En 1948, Orson Welles est un électron libre dans la vaste industrie cinématographique. Souffrant de problèmes financiers et de divers différends avec de grandes sociétés de production, il doit lui-même partiellement financer ses projets et trouver refuge parmi des sociétés mineures qui voudront bien l’aider dans ses démarches créatives. C’est dans ce contexte que l’un des vilains petits canards les plus célèbres du cinéma va réaliser son Macbeth, adaptation du grand William Shakespeare.


Fiche du film

Affiche de Macbeth (1948)
Affiche de Macbeth (1948)
  • Genre : Drame
  • Réalisateur : Orson Welles
  • Année de sortie : 1948
  • Casting : Orson Welles, Jeanette Nolan, Dan O’Herlihy, Edgar Barrier, Alan Napier
  • Synopsis : Macbeth, un seigneur écossais, vient de remporter une guerre contre un prétendant au trône d’Angleterre.

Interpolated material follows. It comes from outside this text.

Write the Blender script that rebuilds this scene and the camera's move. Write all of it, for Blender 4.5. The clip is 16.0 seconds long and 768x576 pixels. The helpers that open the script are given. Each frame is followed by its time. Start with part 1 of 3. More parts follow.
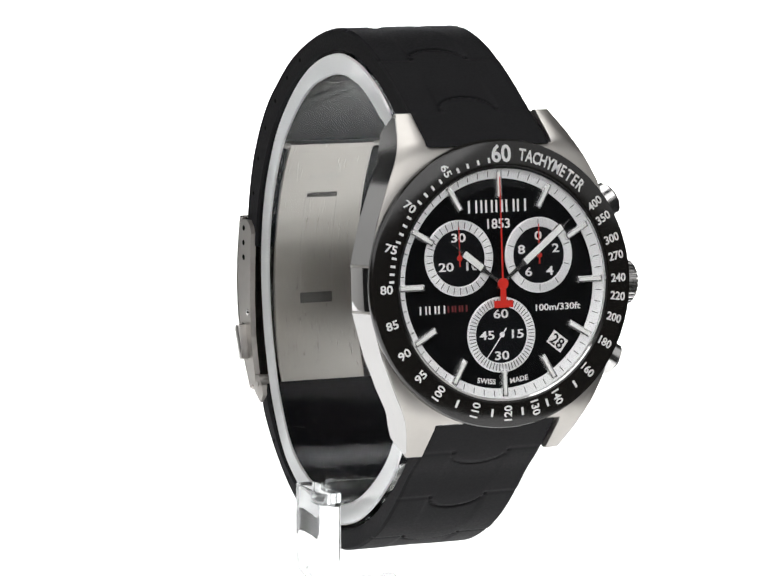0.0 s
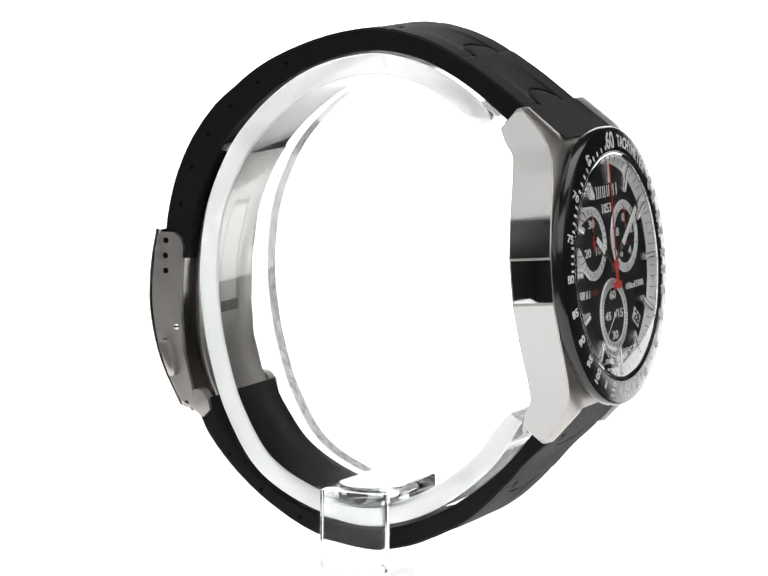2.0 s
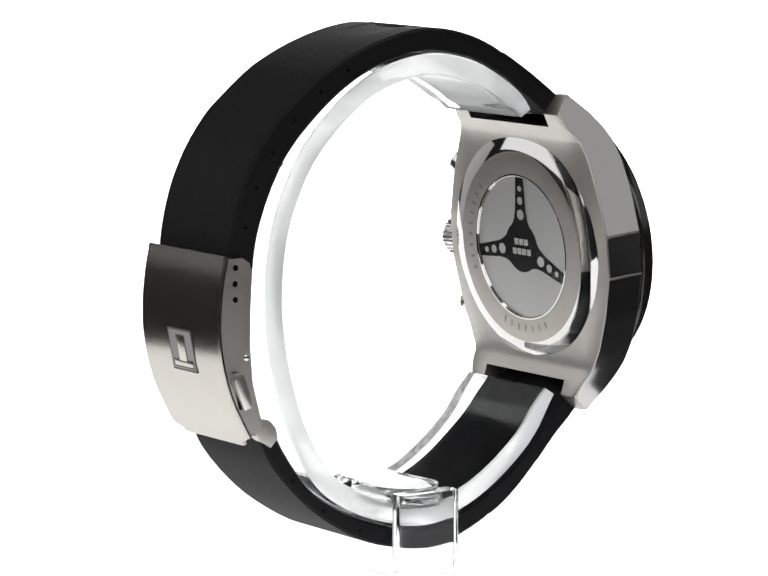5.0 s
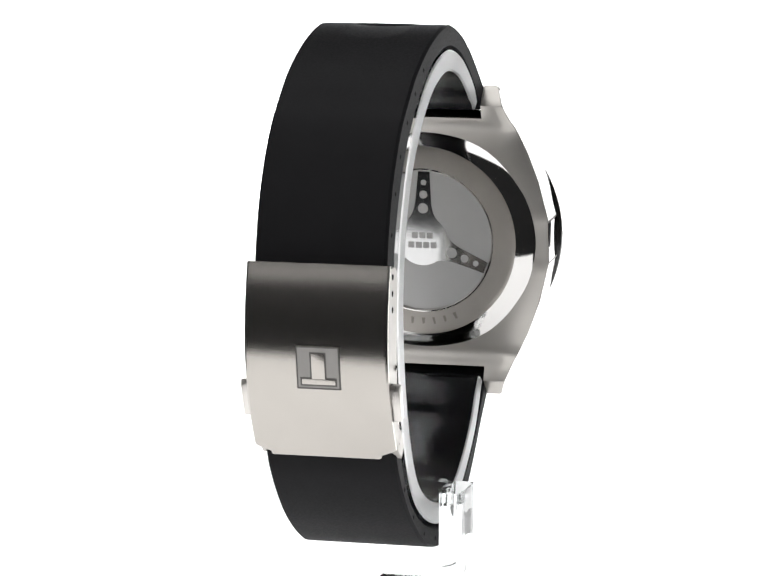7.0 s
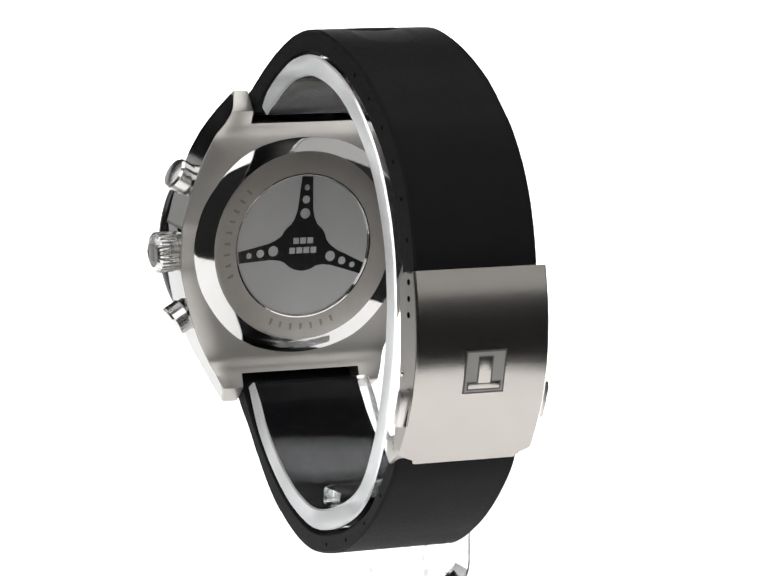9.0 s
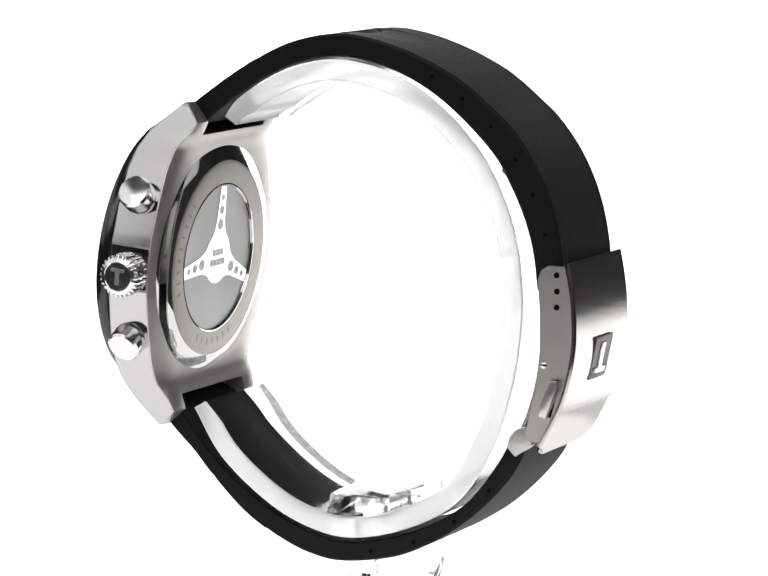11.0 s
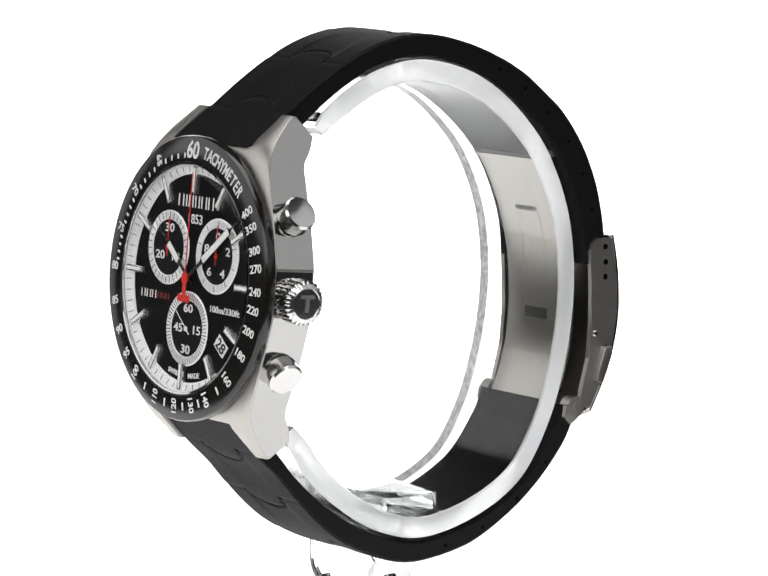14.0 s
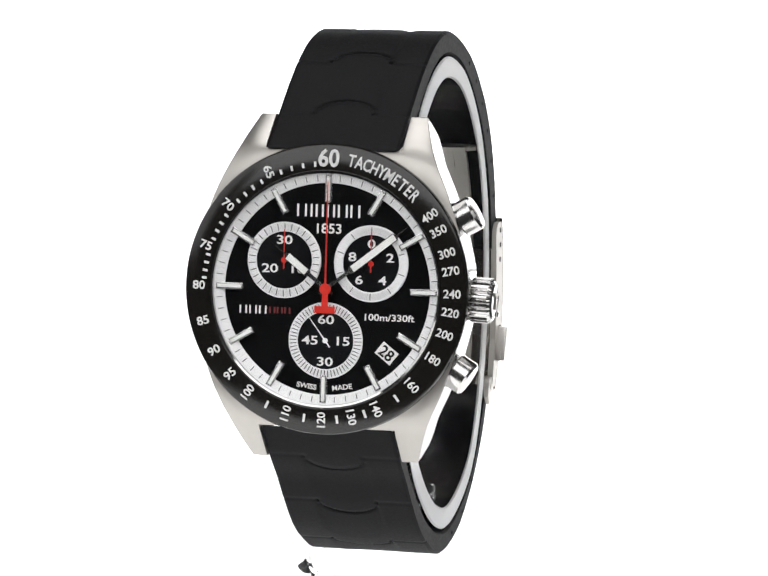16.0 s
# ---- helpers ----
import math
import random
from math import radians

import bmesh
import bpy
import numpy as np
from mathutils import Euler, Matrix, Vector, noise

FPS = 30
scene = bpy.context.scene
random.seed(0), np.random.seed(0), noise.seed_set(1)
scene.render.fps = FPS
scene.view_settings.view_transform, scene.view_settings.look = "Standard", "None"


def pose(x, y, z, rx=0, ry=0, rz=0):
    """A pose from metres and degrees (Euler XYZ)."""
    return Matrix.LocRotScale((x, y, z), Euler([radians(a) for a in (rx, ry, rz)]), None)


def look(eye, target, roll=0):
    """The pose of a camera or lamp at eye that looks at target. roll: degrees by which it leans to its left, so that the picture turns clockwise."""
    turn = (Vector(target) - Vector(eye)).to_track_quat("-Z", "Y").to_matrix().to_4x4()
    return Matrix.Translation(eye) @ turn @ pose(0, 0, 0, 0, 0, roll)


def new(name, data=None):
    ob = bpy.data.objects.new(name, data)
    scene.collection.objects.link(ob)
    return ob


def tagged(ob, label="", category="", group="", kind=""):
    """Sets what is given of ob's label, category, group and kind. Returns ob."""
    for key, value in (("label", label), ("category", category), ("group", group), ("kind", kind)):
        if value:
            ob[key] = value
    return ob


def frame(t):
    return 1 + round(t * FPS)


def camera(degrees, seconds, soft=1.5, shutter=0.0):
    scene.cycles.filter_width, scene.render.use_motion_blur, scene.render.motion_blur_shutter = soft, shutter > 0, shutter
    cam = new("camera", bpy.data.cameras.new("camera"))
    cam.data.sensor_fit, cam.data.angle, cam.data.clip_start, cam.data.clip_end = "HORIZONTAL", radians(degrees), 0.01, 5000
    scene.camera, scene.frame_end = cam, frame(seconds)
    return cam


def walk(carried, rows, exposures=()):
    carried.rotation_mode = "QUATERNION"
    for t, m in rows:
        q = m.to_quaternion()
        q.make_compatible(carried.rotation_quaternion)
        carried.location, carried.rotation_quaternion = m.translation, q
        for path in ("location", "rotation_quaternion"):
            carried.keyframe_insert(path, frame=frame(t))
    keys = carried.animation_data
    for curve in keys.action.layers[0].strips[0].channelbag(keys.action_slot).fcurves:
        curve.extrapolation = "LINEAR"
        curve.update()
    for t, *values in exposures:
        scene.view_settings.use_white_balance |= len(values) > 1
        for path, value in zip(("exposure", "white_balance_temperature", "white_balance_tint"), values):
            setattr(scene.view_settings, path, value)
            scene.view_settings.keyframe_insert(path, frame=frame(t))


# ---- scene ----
MM = 0.001
TURN_RATE, TURN_START = 20.0173, 25.176
# seconds, turn error in degrees, drift of the turning plate in mm (across, away, up)
DRIFT = [(0.0, -0.099, -0.09, 1.75, 0.06),
         (1.0, 0.084, 0.07, 3.13, 0.13),
         (2.0, -0.13, 0.11, 3.65, 0.22),
         (3.2, 0.051, 0.01, 3.88, 0.24),
         (5.3, 0.054, -0.19, 3.21, 0.05),
         (6.0, -0.133, -0.08, 1.1, 0.22),
         (7.0, 0.181, 0.39, -2.1, 0.52),
         (7.5, 0.0, 0.66, -2.03, 0.32),
         (8.0, -0.25, 0.85, -1.97, 0.13),
         (8.5, -0.25, 0.4, -2.02, 0.0),
         (9.0, -0.224, -0.02, -2.08, -0.13),
         (9.7, -0.175, -0.49, -2.45, -0.24),
         (11.8, -0.119, -0.13, -1.91, -0.41),
         (13.0, 0.123, 0.09, -4.59, -0.07),
         (14.0, 0.6, 0.22, -2.6, -0.17),
         (14.5, 0.9, 0.2, -1.76, -0.21),
         (15.0, 0.75, -0.12, -0.92, -0.25),
         (15.5, 0.55, -0.6, -0.2, -0.28),
         (16.0, 0.65, -1.02, 0.51, -0.31)]

# ---- camera ----
EYE = (0.0, -0.58, 0.124)
PITCH, YAW, ROLL = -7.4907, 0.0147, 0.3257
cam = camera(11.7519, 16.0, soft=1.5)
aim = (EYE[0] - math.sin(radians(YAW)) * math.cos(radians(PITCH)),
       EYE[1] + math.cos(radians(YAW)) * math.cos(radians(PITCH)),
       EYE[2] + math.sin(radians(PITCH)))
walk(cam, [(0.0, look(EYE, aim, ROLL)), (16.0, look(EYE, aim, ROLL))])

# ---- world and lights ----
world = bpy.data.worlds.new("studio_dark")
scene.world = world
world.use_nodes = True
world.node_tree.nodes["Background"].inputs[0].default_value = (0.4, 0.4, 0.41, 1)
world.node_tree.nodes["Background"].inputs[1].default_value = 0.06


def softbox(name, place, target, wide, high, watts, color=(1, 1, 1)):
    lamp = bpy.data.lights.new(name, "AREA")
    lamp.shape, lamp.size, lamp.size_y, lamp.energy, lamp.color = "RECTANGLE", wide, high, watts, color
    ob = new(name, lamp)
    ob.matrix_world = look(place, target)
    return ob


softbox("overhead_softbox", (0.0, 0.1, 1.1), (0, 0.1, 0.0), 0.9, 0.9, 6.6)
softbox("front_softbox", (0.0, -1.05, 0.84), (0, 0, 0.08), 2.3, 0.76, 11.8)
softbox("left_softbox", (-1.2, -0.12, 0.66), (0, -0.12, 0.05), 1.7, 0.9, 6.0)
softbox("right_softbox", (1.2, -0.45, 0.66), (0, -0.45, 0.05), 1.7, 0.8, 2.7)
scene.view_settings.exposure = 0.0

# ---- materials ----


def material(name, color, rough=0.5, metal=0.0, grain=None, bump=0.0, spots=0.0, **more):
    """A surface with fine grain (grain: scale along x, y, z per metre) and slow stains."""
    m = bpy.data.materials.new(name)
    m.use_nodes = True
    nt = m.node_tree
    b = nt.nodes["Principled BSDF"]
    b.inputs["Base Color"].default_value = (*color, 1)
    b.inputs["Roughness"].default_value = rough
    b.inputs["Metallic"].default_value = metal
    for key, value in more.items():
        b.inputs[key.replace("_", " ")].default_value = value
    if grain:
        tc = nt.nodes.new("ShaderNodeTexCoord")
        mp = nt.nodes.new("ShaderNodeMapping")
        mp.inputs["Scale"].default_value = grain
        no = nt.nodes.new("ShaderNodeTexNoise")
        no.inputs["Scale"].default_value = 1.0
        no.inputs["Detail"].default_value = 3.0
        nt.links.new(tc.outputs["Object"], mp.inputs["Vector"])
        nt.links.new(mp.outputs["Vector"], no.inputs["Vector"])
        ra = nt.nodes.new("ShaderNodeMapRange")
        ra.inputs["To Min"].default_value, ra.inputs["To Max"].default_value = rough * 0.75, rough * 1.25
        nt.links.new(no.outputs["Fac"], ra.inputs["Value"])
        nt.links.new(ra.outputs["Result"], b.inputs["Roughness"])
        if bump:
            bu = nt.nodes.new("ShaderNodeBump")
            bu.inputs["Strength"].default_value, bu.inputs["Distance"].default_value = bump, 0.0001
            nt.links.new(no.outputs["Fac"], bu.inputs["Height"])
            nt.links.new(bu.outputs["Normal"], b.inputs["Normal"])
        if spots:
            n2 = nt.nodes.new("ShaderNodeTexNoise")
            n2.inputs["Scale"].default_value = 260.0
            mix = nt.nodes.new("ShaderNodeMix")
            mix.data_type = "RGBA"
            mix.inputs[6].default_value = (*[c * (1 - spots) for c in color], 1)
            mix.inputs[7].default_value = (*[min(1, c * (1 + spots)) for c in color], 1)
            nt.links.new(tc.outputs["Object"], n2.inputs["Vector"])
            nt.links.new(n2.outputs["Fac"], mix.inputs[0])
            nt.links.new(mix.outputs[2], b.inputs["Base Color"])
    return m


def glass(name, color, ior, rough=0.0):
    m = bpy.data.materials.new(name)
    m.use_nodes = True
    nt = m.node_tree
    nt.nodes.remove(nt.nodes["Principled BSDF"])
    g = nt.nodes.new("ShaderNodeBsdfGlass")
    g.inputs["Color"].default_value, g.inputs["IOR"].default_value, g.inputs["Roughness"].default_value = (*color, 1), ior, rough
    nt.links.new(g.outputs[0], nt.nodes["Material Output"].inputs[0])
    return m


# White surface with emission added, so part of its brightness is its own glow.
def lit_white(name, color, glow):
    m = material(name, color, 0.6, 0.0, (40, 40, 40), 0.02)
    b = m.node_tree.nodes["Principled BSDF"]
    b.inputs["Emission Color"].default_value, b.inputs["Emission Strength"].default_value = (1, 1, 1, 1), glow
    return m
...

Trois sorcières s’adressent à lui pour livrer leur prophétie : sa destinée sera de devenir Roi après avoir été nommé Thane de Cawdor. Cette nomination prend effet lorsqu’il revient sur ses terres. L’ambition ne cesse alors de l’habiter, un sentiment alimenté par son épouse Lady Macbeth qui le presse d’assassiner le Roi pour s’emparer du trône. (senscritique.com)

Critique et Analyse

Macbeth (1948)
Macbeth (1948)

Macbeth ne met pas longtemps à imposer son atmosphère singulière et son ambiance oscillant entre le conte fantastique et le drame médiéval. Avec ses petits moyens, Orson Welles parvient à plonger son film dans une ambiance primale, très onirique et ténébreuse, avec des effets et des décors ostensiblement factices, qui n’ont rien à envier à un Cabinet du Docteur Caligari (1920), mais qui, comme dans le chef d’oeuvre de Robert Wiene, nourrissent le climat du film, et plutôt que de le rendre grotesque, alimentent le malaise dans lequel il évolue. Car la folie est omniprésente dans le film de Welles, tout comme dans la pièce de William Shakespeare. Elle ronge inlassablement Macbeth, assailli par la superstition, attiré par le pouvoir, rongé par le remords, hanté par la fatalité.

« Ce qui est curieux avec le Macbeth de Welles, c’est qu’il est unique en son genre, singulier, mais qu’on y trouve de nombreuses similitudes avec l’esthétique expressionniste du Faust de Murnau, et la gestion des lumières et du cadrage d’Eisenstein. »

Ce qui est curieux avec le Macbeth de Welles, c’est qu’il est unique en son genre, singulier, mais qu’on y trouve de nombreuses similitudes avec l’esthétique expressionniste du Faust de Murnau, et la gestion des lumières et du cadrage d’Eisenstein. Ivan le Terrible, notamment, partage beaucoup de points de convergence avec le film d’Orson Welles, d’un point de vue visuel entre autres, mais aussi dans le traitement du personnage. Mais ici, Welles cherche surtout à rendre hommage au théâtre de Shakespeare, qui éveilla en lui ses premières vocations, comme dans un retour aux sources, et dont il profite de ses expériences cinématographiques pour utiliser le cinéma afin de donner à l’oeuvre de l’illustre écrivain anglais une nouvelle dimension.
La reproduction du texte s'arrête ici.